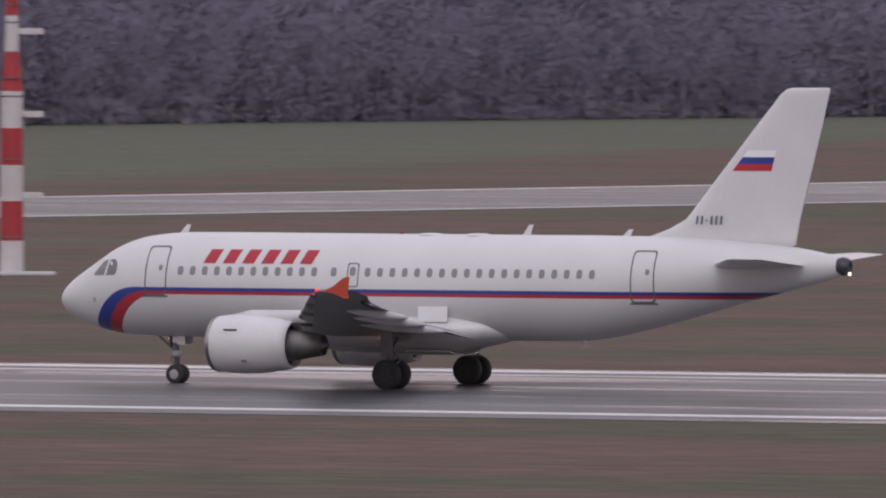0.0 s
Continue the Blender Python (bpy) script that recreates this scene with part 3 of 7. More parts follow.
def wing(side, root, parent):
    """One wing with its slat, flap, fairings, tip fence and lamp; its own origin is at the root."""
    rx, ry, rz = root
    def at(p):
        return (p[0] - rx, side * p[1] - ry, p[2] - rz)
    def sec(y):
        t = (y - 1.2) / (17.0 - 1.2)
        xle = 10.75 + (y - 1.2) * 0.523 - (0.35 * max(0, 1 - (y - 1.2) / 2.2) if y < 3.4 else 0)
        xte = 18.35 if y < 6.4 else 18.35 + (y - 6.4) * 0.208
        z = 2.28 + (y - 1.2) * 0.117
        return xle, xte, z
    stations = [1.2, 1.9, 2.6, 3.6, 4.8, 6.4, 8.5, 10.5, 12.5, 14.5, 16.2, 16.85, 17.0]
    rings = []
    for y in stations:
        xle, xte, z = sec(y)
        ch = (xte - xle) * (0.86 if y < 13.6 else 1.0)
        th = 0.135 - 0.03 * (y - 1.2) / 15.8
        if y == 17.0:
            th *= 0.6
        rings.append([at(p) for p in foil(xle, y, z, ch, th, radians(2.5 - 4 * (y - 1.2) / 15.8))])
    main = part("wing", add_loft(bmesh.new(), rings), M_GREYWING, parent, "light grey metal wing", True)
    main.location = root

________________

▶ **WORK REQUIRED**
Extract the full listing above verbatim; pictures are to be left out of the copy.

▶ **EXERCISE ANSWER**
0.0 s
Continue the Blender Python (bpy) script that recreates this scene with part 3 of 7. More parts follow.
def wing(side, root, parent):
    """One wing with its slat, flap, fairings, tip fence and lamp; its own origin is at the root."""
    rx, ry, rz = root
    def at(p):
        return (p[0] - rx, side * p[1] - ry, p[2] - rz)
    def sec(y):
        t = (y - 1.2) / (17.0 - 1.2)
        xle = 10.75 + (y - 1.2) * 0.523 - (0.35 * max(0, 1 - (y - 1.2) / 2.2) if y < 3.4 else 0)
        xte = 18.35 if y < 6.4 else 18.35 + (y - 6.4) * 0.208
        z = 2.28 + (y - 1.2) * 0.117
        return xle, xte, z
    stations = [1.2, 1.9, 2.6, 3.6, 4.8, 6.4, 8.5, 10.5, 12.5, 14.5, 16.2, 16.85, 17.0]
    rings = []
    for y in stations:
        xle, xte, z = sec(y)
        ch = (xte - xle) * (0.86 if y < 13.6 else 1.0)
        th = 0.135 - 0.03 * (y - 1.2) / 15.8
        if y == 17.0:
            th *= 0.6
        rings.append([at(p) for p in foil(xle, y, z, ch, th, radians(2.5 - 4 * (y - 1.2) / 15.8))])
    main = part("wing", add_loft(bmesh.new(), rings), M_GREYWING, parent, "light grey metal wing", True)
    main.location = root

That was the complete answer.